* PROVIDED DATA *
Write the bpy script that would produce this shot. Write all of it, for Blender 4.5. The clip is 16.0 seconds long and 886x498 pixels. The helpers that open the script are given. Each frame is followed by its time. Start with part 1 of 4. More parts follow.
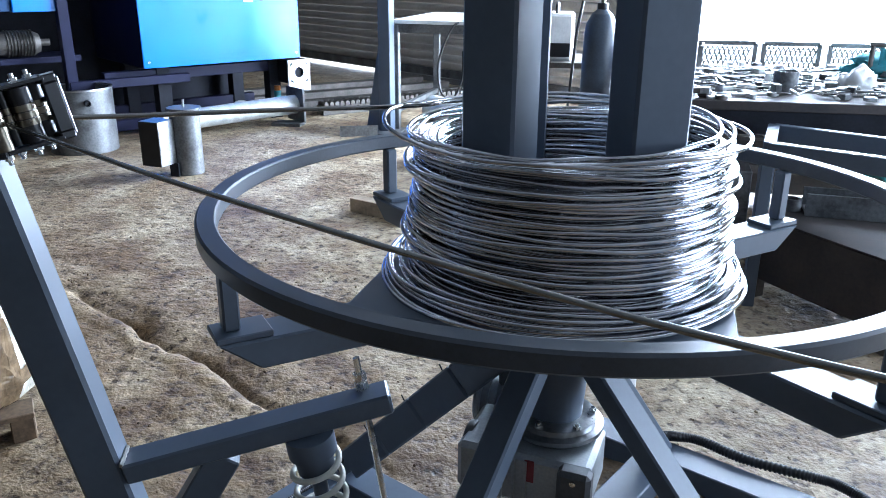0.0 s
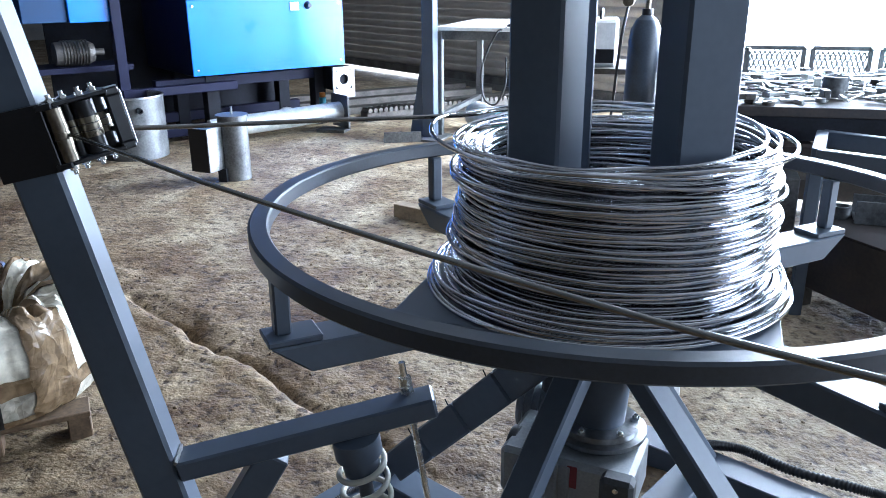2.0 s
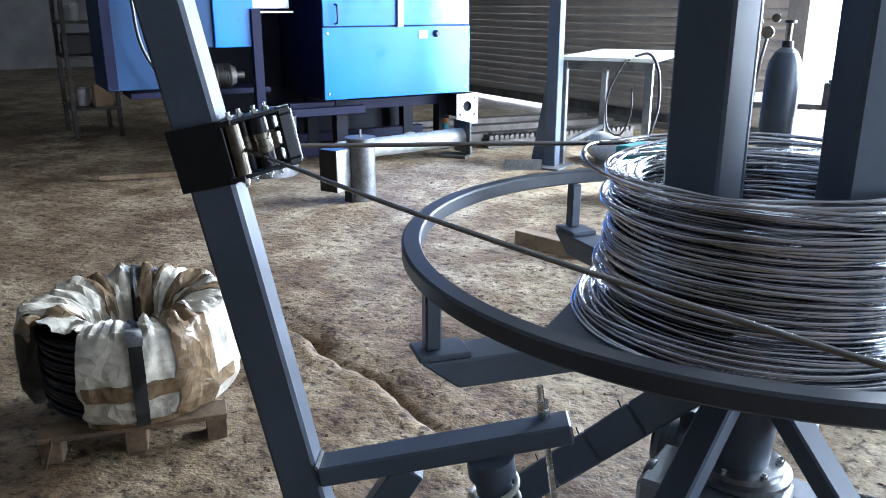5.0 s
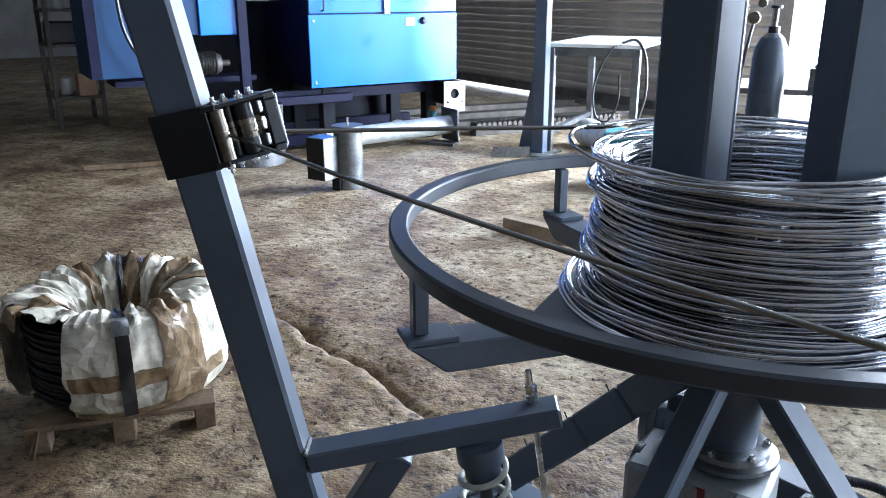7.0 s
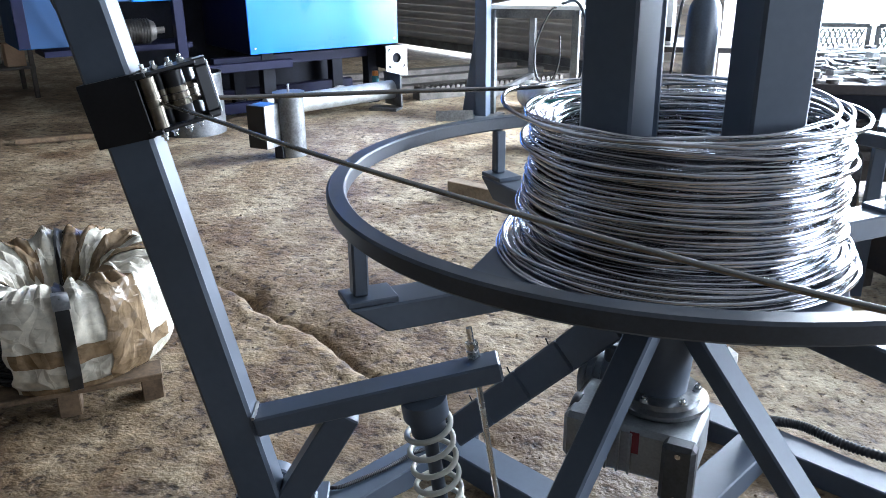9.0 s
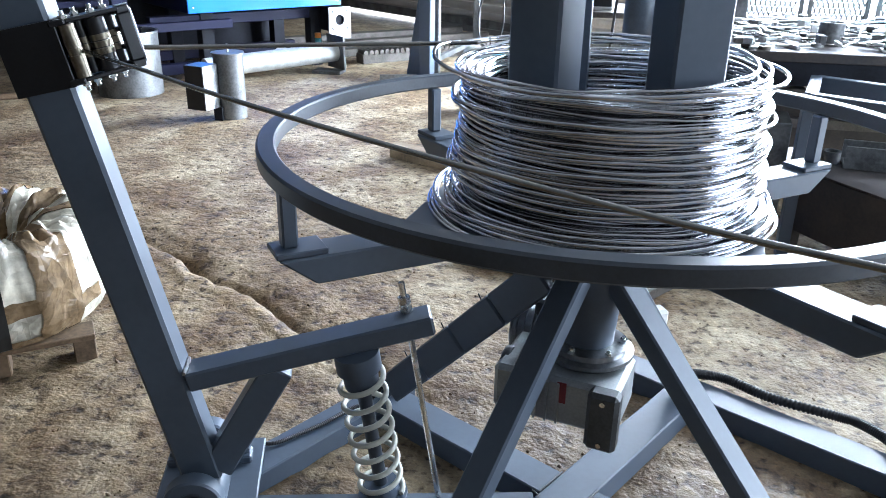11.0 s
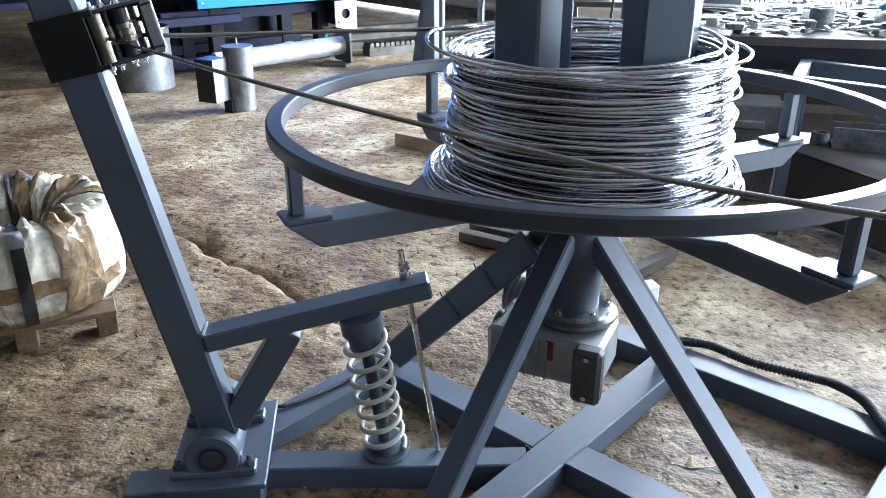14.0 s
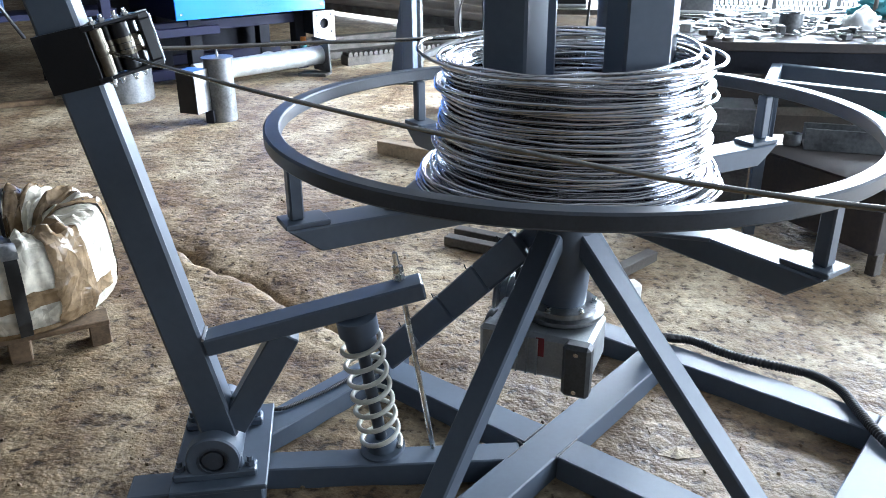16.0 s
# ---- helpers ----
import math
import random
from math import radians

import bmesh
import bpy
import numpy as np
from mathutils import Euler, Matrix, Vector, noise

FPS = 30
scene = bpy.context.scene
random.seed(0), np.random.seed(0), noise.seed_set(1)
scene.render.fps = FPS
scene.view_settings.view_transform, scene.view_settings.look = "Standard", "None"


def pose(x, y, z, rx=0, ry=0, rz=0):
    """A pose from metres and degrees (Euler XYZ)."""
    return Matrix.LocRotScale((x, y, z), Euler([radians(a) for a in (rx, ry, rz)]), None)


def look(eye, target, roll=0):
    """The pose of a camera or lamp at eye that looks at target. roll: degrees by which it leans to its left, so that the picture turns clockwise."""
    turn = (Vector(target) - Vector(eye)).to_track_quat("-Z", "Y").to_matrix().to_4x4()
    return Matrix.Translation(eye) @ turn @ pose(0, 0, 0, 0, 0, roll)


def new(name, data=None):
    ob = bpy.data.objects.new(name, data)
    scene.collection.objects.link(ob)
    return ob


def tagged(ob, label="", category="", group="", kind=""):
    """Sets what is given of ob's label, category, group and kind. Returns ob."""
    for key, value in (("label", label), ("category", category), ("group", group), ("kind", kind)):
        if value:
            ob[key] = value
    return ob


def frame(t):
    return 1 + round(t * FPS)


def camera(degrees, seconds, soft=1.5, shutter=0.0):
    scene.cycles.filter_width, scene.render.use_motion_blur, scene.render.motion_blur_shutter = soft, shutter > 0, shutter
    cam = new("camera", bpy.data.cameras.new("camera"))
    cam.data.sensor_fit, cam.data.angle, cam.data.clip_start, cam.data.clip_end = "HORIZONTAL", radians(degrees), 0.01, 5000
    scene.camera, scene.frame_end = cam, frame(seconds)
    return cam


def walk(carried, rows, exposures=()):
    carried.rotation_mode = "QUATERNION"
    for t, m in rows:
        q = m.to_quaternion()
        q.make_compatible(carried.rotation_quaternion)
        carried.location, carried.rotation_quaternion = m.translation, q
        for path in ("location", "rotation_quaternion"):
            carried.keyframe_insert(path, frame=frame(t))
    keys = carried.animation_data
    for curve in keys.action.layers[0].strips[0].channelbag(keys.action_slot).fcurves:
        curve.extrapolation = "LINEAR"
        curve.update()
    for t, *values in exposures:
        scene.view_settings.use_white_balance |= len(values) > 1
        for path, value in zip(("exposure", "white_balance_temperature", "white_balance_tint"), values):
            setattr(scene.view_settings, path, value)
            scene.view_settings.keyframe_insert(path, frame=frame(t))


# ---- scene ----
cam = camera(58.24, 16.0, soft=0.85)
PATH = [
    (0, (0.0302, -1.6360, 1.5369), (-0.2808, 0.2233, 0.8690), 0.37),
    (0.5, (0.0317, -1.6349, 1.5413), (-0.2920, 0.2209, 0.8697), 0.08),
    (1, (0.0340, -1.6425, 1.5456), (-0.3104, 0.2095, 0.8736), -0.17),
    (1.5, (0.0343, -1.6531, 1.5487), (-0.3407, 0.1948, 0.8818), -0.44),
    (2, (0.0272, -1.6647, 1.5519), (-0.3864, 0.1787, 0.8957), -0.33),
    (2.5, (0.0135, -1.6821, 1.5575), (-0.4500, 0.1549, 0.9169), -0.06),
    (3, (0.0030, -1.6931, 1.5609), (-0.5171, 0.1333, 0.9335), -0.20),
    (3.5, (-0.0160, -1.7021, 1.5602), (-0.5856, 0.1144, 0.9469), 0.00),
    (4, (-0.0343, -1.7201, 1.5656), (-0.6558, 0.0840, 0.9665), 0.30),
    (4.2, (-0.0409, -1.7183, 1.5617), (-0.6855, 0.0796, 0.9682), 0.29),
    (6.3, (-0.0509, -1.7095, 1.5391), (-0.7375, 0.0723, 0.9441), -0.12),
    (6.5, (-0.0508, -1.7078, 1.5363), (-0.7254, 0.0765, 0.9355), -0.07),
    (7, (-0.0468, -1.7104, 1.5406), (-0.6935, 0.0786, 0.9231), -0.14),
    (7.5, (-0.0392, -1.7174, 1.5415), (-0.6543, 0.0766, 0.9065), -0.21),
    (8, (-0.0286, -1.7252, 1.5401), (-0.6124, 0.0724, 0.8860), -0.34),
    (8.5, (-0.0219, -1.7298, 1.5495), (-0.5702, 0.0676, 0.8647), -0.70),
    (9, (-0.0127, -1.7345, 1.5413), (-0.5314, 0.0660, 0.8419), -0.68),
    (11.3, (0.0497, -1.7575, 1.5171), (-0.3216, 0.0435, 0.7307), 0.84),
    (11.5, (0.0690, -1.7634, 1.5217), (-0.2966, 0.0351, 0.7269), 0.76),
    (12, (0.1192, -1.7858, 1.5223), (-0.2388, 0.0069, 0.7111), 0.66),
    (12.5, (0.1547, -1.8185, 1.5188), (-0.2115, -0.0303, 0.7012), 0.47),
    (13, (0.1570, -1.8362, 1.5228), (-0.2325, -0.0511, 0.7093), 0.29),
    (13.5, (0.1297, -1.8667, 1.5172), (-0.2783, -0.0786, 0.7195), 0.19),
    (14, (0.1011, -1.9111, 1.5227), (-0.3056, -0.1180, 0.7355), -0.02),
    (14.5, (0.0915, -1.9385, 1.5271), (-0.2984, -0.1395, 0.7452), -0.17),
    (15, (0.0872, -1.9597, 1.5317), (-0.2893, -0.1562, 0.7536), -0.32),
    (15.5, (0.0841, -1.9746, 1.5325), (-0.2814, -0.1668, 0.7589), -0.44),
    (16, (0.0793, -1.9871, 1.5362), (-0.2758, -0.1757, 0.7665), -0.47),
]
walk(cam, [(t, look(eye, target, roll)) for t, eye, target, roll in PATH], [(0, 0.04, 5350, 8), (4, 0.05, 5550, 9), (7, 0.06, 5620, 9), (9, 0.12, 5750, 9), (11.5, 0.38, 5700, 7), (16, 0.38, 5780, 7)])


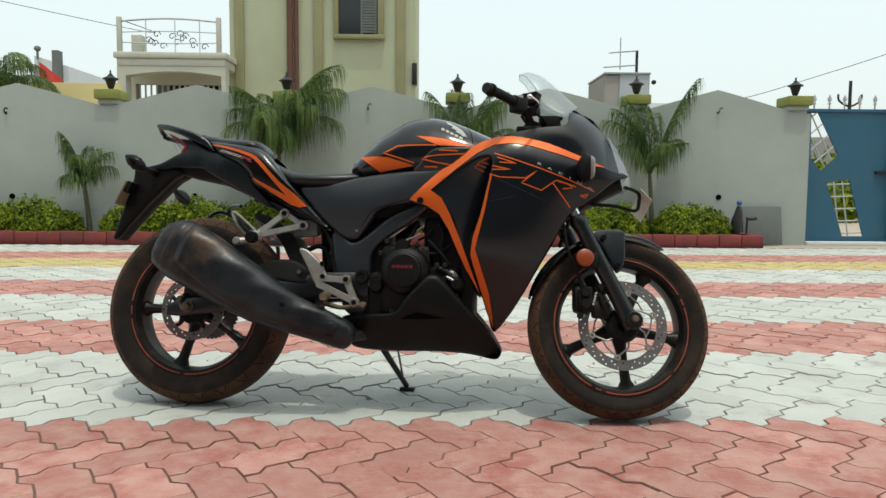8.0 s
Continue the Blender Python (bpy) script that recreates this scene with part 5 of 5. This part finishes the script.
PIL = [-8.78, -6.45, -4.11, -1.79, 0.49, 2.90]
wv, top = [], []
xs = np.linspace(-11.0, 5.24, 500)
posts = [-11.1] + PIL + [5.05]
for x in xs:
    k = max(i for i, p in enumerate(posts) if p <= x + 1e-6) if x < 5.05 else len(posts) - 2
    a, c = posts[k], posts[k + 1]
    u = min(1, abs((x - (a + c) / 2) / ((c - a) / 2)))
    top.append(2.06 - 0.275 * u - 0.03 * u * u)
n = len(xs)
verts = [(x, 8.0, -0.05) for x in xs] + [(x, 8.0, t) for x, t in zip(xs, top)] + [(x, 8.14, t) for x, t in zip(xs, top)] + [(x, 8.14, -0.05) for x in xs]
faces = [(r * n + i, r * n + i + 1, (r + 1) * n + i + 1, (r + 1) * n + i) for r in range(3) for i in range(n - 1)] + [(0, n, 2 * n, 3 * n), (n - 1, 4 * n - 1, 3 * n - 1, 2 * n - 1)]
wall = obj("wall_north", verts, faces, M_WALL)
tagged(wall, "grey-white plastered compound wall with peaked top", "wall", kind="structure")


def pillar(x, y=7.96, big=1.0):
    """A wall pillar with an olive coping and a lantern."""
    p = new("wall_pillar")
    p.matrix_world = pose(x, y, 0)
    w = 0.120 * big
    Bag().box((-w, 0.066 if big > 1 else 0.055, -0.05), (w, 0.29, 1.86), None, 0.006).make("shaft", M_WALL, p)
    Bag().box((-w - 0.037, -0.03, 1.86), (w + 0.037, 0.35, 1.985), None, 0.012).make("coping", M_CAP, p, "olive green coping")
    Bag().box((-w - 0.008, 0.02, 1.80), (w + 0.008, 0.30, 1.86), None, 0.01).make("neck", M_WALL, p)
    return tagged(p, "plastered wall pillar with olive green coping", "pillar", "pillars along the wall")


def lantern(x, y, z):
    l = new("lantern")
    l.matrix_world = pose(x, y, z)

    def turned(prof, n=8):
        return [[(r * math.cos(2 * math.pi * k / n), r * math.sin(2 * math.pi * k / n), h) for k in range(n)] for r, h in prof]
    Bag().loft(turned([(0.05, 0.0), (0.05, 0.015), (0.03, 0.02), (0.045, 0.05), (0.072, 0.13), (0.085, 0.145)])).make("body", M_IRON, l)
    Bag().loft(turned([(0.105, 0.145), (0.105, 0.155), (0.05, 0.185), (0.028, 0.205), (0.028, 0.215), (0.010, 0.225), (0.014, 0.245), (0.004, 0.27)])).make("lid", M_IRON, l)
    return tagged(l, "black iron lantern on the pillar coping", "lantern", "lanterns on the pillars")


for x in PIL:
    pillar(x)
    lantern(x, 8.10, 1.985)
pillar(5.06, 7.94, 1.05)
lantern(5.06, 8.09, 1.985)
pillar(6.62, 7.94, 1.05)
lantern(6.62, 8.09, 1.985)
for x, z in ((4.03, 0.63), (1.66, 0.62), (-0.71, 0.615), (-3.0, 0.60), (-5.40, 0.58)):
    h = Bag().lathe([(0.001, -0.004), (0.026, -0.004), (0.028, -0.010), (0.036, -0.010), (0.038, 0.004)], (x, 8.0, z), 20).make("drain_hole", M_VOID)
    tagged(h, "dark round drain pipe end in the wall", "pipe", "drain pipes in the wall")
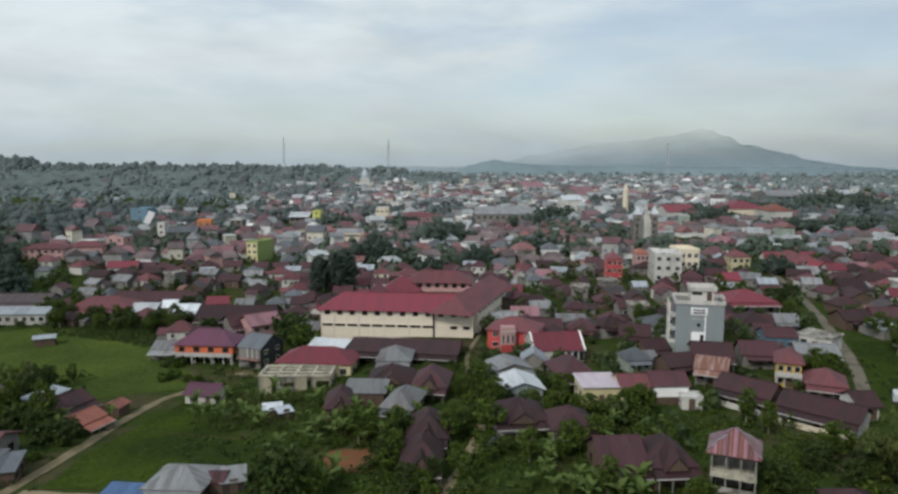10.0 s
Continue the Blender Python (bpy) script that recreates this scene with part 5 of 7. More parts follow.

* EXERCISE DIRECTIONS *
Which lines hold the word "camera"? Copy each of them from the records.

* RESULT OF THE TASK *
    """The pose of a camera or lamp at eye that looks at target. roll: degrees by which it leans to its left, so that the picture turns clockwise."""
def camera(degrees, seconds, soft=1.5, shutter=0.0):
    cam = new("camera", bpy.data.cameras.new("camera"))
    scene.camera, scene.frame_end = cam, frame(seconds)
cam = camera(58.24, 16.0, soft=0.85)